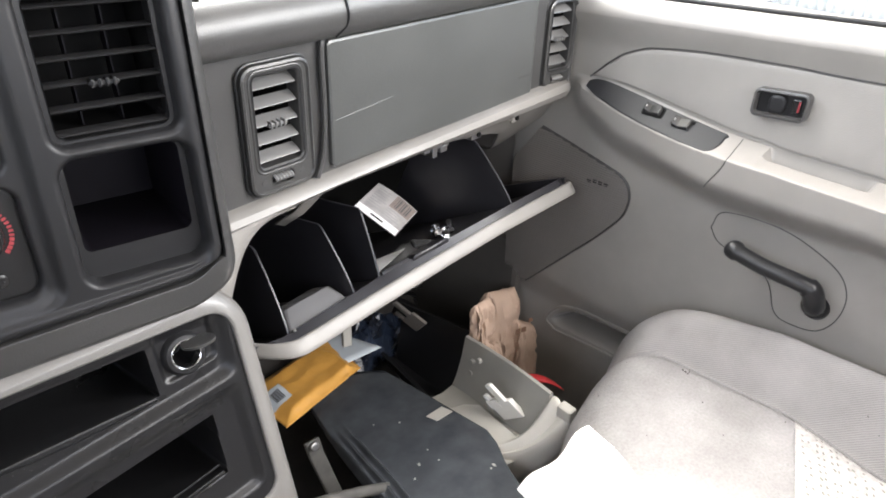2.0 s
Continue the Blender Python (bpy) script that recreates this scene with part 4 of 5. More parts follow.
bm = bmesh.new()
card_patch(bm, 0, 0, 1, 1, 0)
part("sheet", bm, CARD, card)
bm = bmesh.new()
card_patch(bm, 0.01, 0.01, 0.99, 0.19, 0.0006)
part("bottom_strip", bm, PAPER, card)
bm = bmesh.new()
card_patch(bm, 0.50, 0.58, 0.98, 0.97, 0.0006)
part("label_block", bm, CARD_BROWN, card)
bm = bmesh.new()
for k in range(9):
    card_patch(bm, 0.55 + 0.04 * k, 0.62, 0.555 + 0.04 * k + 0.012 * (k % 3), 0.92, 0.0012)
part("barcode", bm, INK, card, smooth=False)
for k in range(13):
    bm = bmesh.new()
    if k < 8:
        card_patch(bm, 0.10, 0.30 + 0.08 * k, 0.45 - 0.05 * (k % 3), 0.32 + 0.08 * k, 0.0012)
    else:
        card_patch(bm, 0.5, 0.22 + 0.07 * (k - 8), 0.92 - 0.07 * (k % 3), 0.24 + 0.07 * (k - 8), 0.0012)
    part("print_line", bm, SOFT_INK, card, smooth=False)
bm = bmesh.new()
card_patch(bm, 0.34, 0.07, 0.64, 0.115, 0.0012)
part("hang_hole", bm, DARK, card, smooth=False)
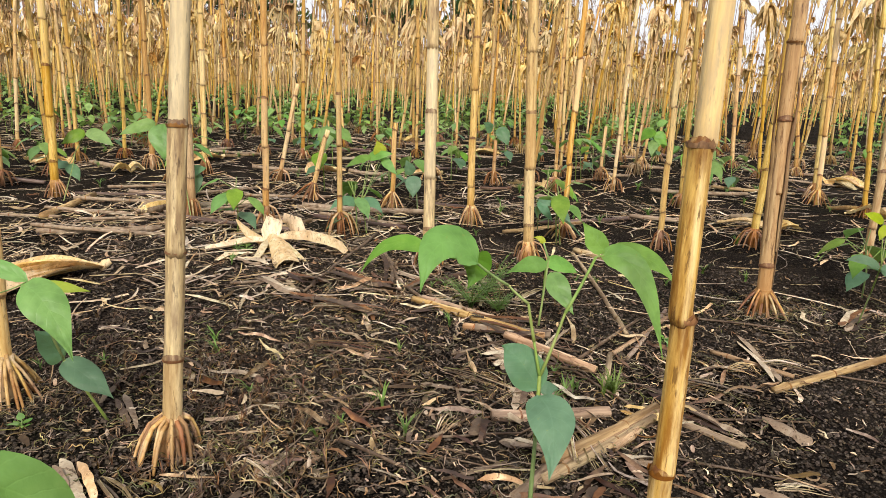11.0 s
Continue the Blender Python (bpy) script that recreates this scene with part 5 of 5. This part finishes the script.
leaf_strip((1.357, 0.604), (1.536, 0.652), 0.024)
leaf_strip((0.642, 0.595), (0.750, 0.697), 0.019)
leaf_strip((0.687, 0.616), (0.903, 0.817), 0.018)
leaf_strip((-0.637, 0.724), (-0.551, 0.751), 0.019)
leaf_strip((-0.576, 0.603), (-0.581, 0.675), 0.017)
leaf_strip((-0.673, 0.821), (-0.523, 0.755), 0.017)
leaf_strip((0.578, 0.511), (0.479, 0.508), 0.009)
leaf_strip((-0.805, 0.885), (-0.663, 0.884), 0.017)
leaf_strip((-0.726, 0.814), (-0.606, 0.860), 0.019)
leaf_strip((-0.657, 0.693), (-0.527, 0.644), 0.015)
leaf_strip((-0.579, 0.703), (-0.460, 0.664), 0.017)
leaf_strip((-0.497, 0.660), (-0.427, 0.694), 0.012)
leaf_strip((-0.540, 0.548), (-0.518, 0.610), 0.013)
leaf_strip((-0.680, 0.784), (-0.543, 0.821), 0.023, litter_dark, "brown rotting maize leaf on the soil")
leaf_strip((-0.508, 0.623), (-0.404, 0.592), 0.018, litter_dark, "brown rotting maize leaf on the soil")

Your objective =
Copy all the data exactly as written, but skip any picture.

Task solution =
2.0 s
Continue the Blender Python (bpy) script that recreates this scene with part 4 of 5. More parts follow.
bm = bmesh.new()
card_patch(bm, 0, 0, 1, 1, 0)
part("sheet", bm, CARD, card)
bm = bmesh.new()
card_patch(bm, 0.01, 0.01, 0.99, 0.19, 0.0006)
part("bottom_strip", bm, PAPER, card)
bm = bmesh.new()
card_patch(bm, 0.50, 0.58, 0.98, 0.97, 0.0006)
part("label_block", bm, CARD_BROWN, card)
bm = bmesh.new()
for k in range(9):
    card_patch(bm, 0.55 + 0.04 * k, 0.62, 0.555 + 0.04 * k + 0.012 * (k % 3), 0.92, 0.0012)
part("barcode", bm, INK, card, smooth=False)
for k in range(13):
    bm = bmesh.new()
    if k < 8:
        card_patch(bm, 0.10, 0.30 + 0.08 * k, 0.45 - 0.05 * (k % 3), 0.32 + 0.08 * k, 0.0012)
    else:
        card_patch(bm, 0.5, 0.22 + 0.07 * (k - 8), 0.92 - 0.07 * (k % 3), 0.24 + 0.07 * (k - 8), 0.0012)
    part("print_line", bm, SOFT_INK, card, smooth=False)
bm = bmesh.new()
card_patch(bm, 0.34, 0.07, 0.64, 0.115, 0.0012)
part("hang_hole", bm, DARK, card, smooth=False)
11.0 s
Continue the Blender Python (bpy) script that recreates this scene with part 5 of 5. This part finishes the script.
leaf_strip((1.357, 0.604), (1.536, 0.652), 0.024)
leaf_strip((0.642, 0.595), (0.750, 0.697), 0.019)
leaf_strip((0.687, 0.616), (0.903, 0.817), 0.018)
leaf_strip((-0.637, 0.724), (-0.551, 0.751), 0.019)
leaf_strip((-0.576, 0.603), (-0.581, 0.675), 0.017)
leaf_strip((-0.673, 0.821), (-0.523, 0.755), 0.017)
leaf_strip((0.578, 0.511), (0.479, 0.508), 0.009)
leaf_strip((-0.805, 0.885), (-0.663, 0.884), 0.017)
leaf_strip((-0.726, 0.814), (-0.606, 0.860), 0.019)
leaf_strip((-0.657, 0.693), (-0.527, 0.644), 0.015)
leaf_strip((-0.579, 0.703), (-0.460, 0.664), 0.017)
leaf_strip((-0.497, 0.660), (-0.427, 0.694), 0.012)
leaf_strip((-0.540, 0.548), (-0.518, 0.610), 0.013)
leaf_strip((-0.680, 0.784), (-0.543, 0.821), 0.023, litter_dark, "brown rotting maize leaf on the soil")
leaf_strip((-0.508, 0.623), (-0.404, 0.592), 0.018, litter_dark, "brown rotting maize leaf on the soil")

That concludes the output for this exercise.